Нам скрутили медной проволокой руки за спиной.
– Тащите их в теплушку! – скомандовал Денис. Судя по железным, звенящим металлом ноткам в его голосовых связках, в образ капитана СС он вошёл капитально, ему лишь чёрной формы не хватало и фуражки со значком стальной мёртвой головы. – Проклятые красные бандиты, вы нам всё расскажите, русиш швайн.
– Ешь дерьмо, Адольф! – взбунтовался я и получил ожог правой ягодицы. Кто-то из них отвесил мне отжиг кончиками пальцев. Навесил пиявку. Вышло профессионально. – Ой!
– Ага! Заткни хлеборезку, а то хуже будет. – Дима дёрнул меня за скрученные запястья и поставил болевым синдромом, в мгновение ока въевшейся проволокой в мою тонкую кожу, на ноги.
Денис подошёл ко мне вплотную, вдавил лоб в лоб и, пристально вглядываясь в размытые зелёные пятна зрачков, прокаркал:
– Комната пыток ждёт вас, мои друзья-недруги. Передвижной вагончик правды Третьего Рейха близко.
Вагончик-теплушка был для меня чем-то новым. Я пропустил пару посиделок на стройке, – болел ОРЗ, – и за это время ребята нашли новый штаб для допросов с пристрастием. Если раньше мы просто валили врагов на землю или тащили в такие, похожие на детские коляски без колёс полузакрытые прямоугольные коробки, где раньше рабочие месили цементный раствор, то теперь меня и Башковитого отволокли за забор, туда, где стоял настоящий вагончик на резиновых скатах. На окнах решётки, из крыши торчит жестяной грибок трубы печки, лесенка, дверь, а на ней замок. Как же они нас туда впихнут? Дверь-то строители, когда уходили, наверняка закрыли.
Правильно, дверь никто не вскрывал. Не то чтобы не хотели, просто справляться с амбарными замками ещё не научились. Зато ребятам удалось проникнуть в вагончик через окно, выходящее на стройку. Решётка держалась на соплях и служила бутафорией защиты. Её сняли, а окно разбили. Первым в теплушку по приставной лесенке залез Денис: остальные «немцы» нас по очереди толкали вперёд, подпирая в спину. Денис нас принял и усадил: меня – на диван, а Башку – на стул. Это означало, что первым издеваться начнут над ним.
Все в сборе. Я с интересом оглядываюсь по сторонам. Липкий стол с тумбой ящиков, на нём электрический чайник, посуда – вилки, ложки, миски – всё сальное. Под ногами хрустит стекло, везде валяются бутылки (в наше время настоящее богатство: на три сданные бутылки можно в кино было сходить), у двери, в правом углу стоит шкаф, около него свалены в кучу рабочие спецовки, блестят инструменты.
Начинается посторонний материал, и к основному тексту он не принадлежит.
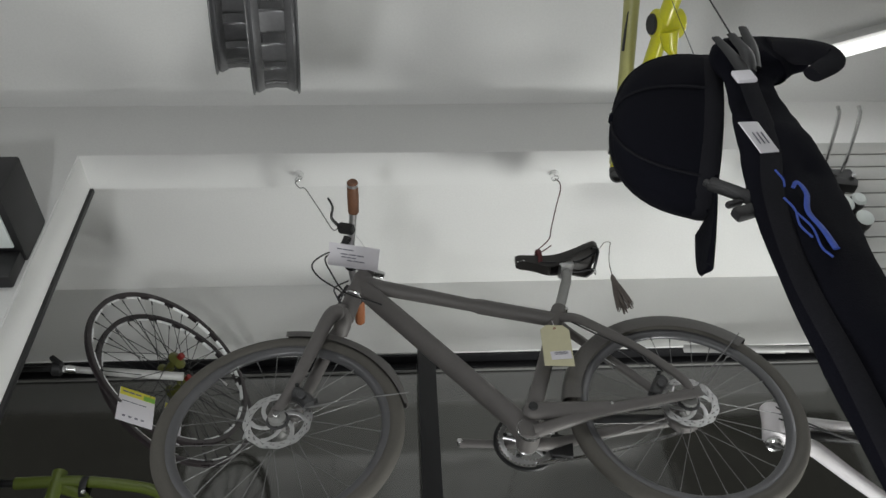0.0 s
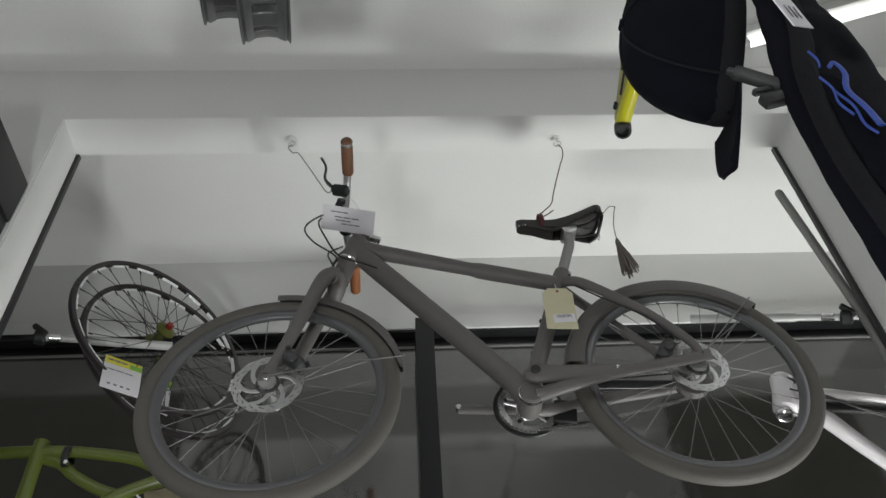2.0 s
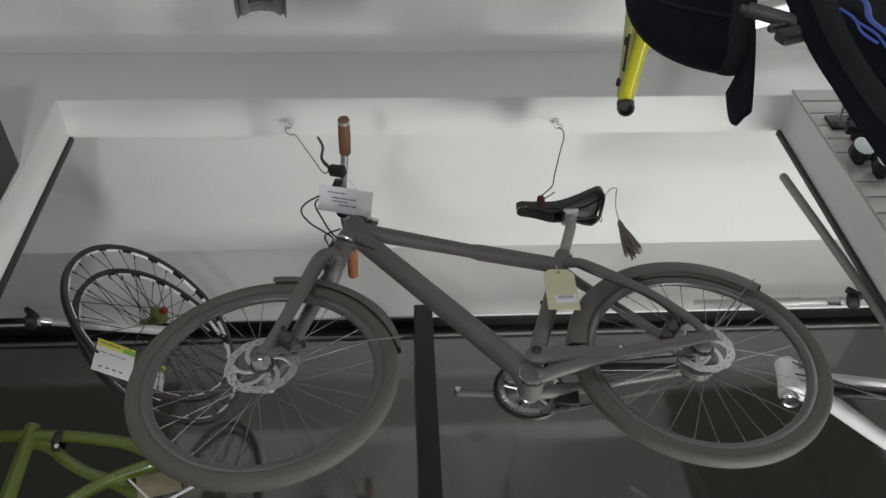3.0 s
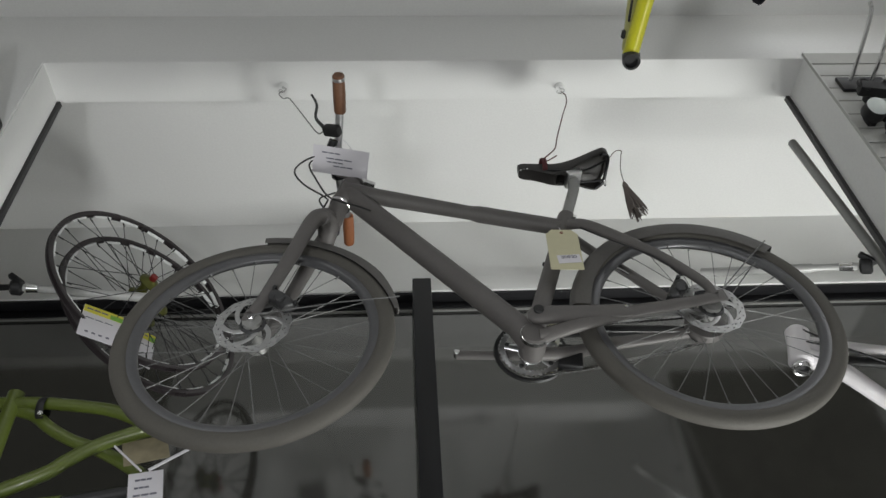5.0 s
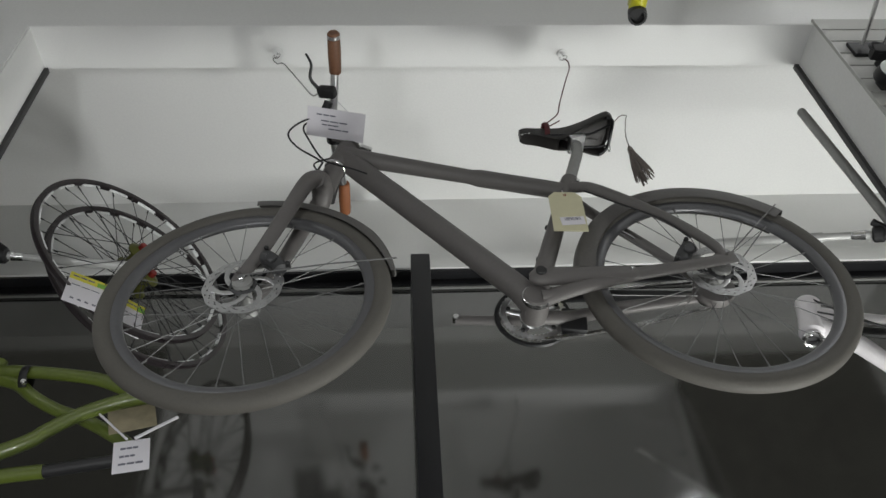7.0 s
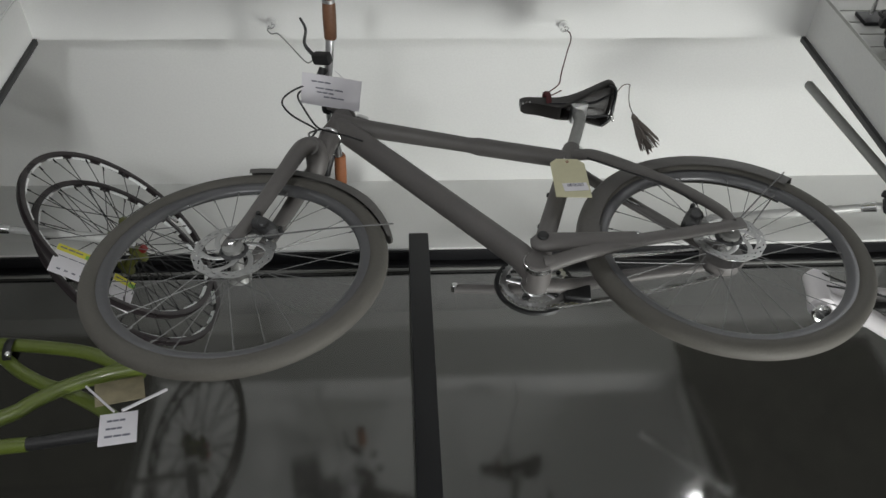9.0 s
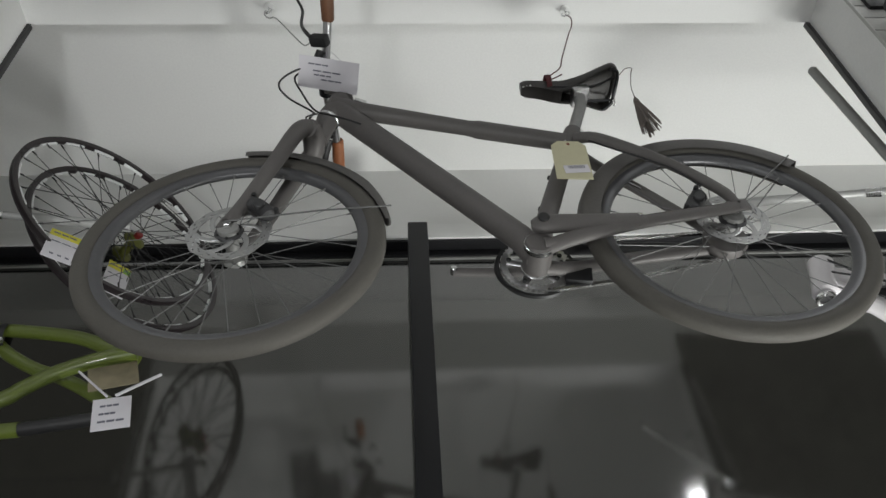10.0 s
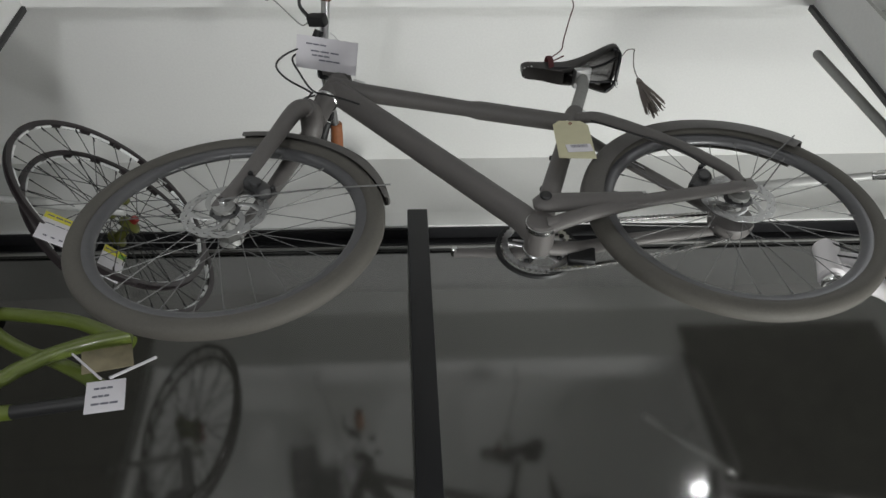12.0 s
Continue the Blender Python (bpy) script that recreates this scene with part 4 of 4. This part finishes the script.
part("cable", sweep(smooth_path([(1.19, WY - 0.03, 2.77), (1.26, WY - 0.05, 2.69), (1.38, WY - 0.045, 2.63), (1.50, WY - 0.03, 2.60)]), 0.0028, 6), BLACKPL, wf)
part("cable", sweep(smooth_path([(1.19, WY - 0.03, 2.72), (1.29, WY - 0.06, 2.655), (1.42, WY - 0.05, 2.60), (1.52, WY - 0.03, 2.59)]), 0.0028, 6), BLACKPL, wf)
part("black_tube", sweep([(1.25, WY + 0.01, 2.685), (1.60, WY + 0.01, 2.640)], 0.015, 12), BLACKPL, wf)
part("wall_arm", sweep([(1.88, WY, 2.605), (2.35, WY, 2.58)], 0.012, 10), BLACKPL, wf, "black wall arm")
pd = thing("fork", (1.42, 2.02, 2.47), "slim steel fork with a small yellow-rimmed end", "bicycle part")
for dx in (-0.008, 0.012):
    part("blade", sweep([(1.44 + dx, 2.03, 2.66), (1.432 + dx, 2.02, 2.62), (1.417 + dx, 2.02, 2.50)], [0.004, 0.005, 0.004], 8), STEEL, pd)
fr = part("end_plate", slab(pose(1.414, 2.02, 2.480, 0, 8, 0), 0.064, 0.01, 0.042, 0.003), BLACKPL, pd)
for dz in (-0.019, 0.019):
    part("rim_bar", slab(pose(1.414, 2.013, 2.480 + dz, 0, 8, 0), 0.064, 0.006, 0.005, 0.001), OCHRE, fr)
for dx in (-0.03, -0.01, 0.01, 0.03):
    part("rib", slab(pose(1.414 + dx, 2.013, 2.480, 0, 12, 0), 0.005, 0.006, 0.036, 0.001), OCHRE, fr)
part("clip", sweep([(1.44, 2.03, 2.640), (1.412, 1.93, 2.645)], 0.005, 8), BLACKPL, pd)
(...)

Электричества нет, так что попытки Елисея терзать чёрный рычажок выключателя лампочки, висящей под зелёным абажуром из плотной бумажки, ни к чему не приводят.
Вовочку начинают пытать. В ход идут щипки. Елисей и Дима его щекочут, а Квадрат щиплет за ляжки. Ему это ужасно нравится, он сосредоточенно сопит и строит рожу потного извращенца. Денис пока не участвует, присматривается. И его подручные знают – он выбирает момент, чтобы отдать приказ усилить натиск. Вовочка держится, хихикает и тут же вскрикивает, когда Квадрат слишком уж увлекается щипками.
– Говори, где прячется ваш отряд? – допрашивает Денис. – Где ваша взрывчатка? Назови адреса явок?
Вовочка молчит. Он и не знает никаких конкретных мест, но пытка кончается, как только он начинает говорить, выдумывать адреса явок и прочее.
Еврей ограничивался лёгкими, но болезненными, знаю по себе, ударами костяшек кулаков по чувствительным точкам плеч Башковитого.
– Чики-чики, – тихо, будто рассуждая сам с собой, говорит Денис. Мне даже чудятся в его голосе вопросительные интонации.
Парни заревели и все одновременно потянули руки к причинному месту Вовочки. Продержался он недолго: с криками – "Аяй, яяй! Всё скажу!", – Башка раскололся. Его опережающие наши средние темпы процессы взросления здесь сыграли против него. Ребятки нацисты без труда отыскали его яйки, сжали, стянули, стали тянуть к себе и тормошить. Не так чтобы по-настоящему, но весьма чувствительно. Пока Вовочка не успел начать сдавать партизан, Еврей успел разок дёрнуть дополнительно, в призовую, его девственный шланг.
Меня усадили на зашкрябанный железный стул с деревянной обшарпанной сидушкой могильного цвета.
– Говори! Твой дружок сознался! – Еврей вошёл в раж и предпринял попытку сыграть первую скрипку.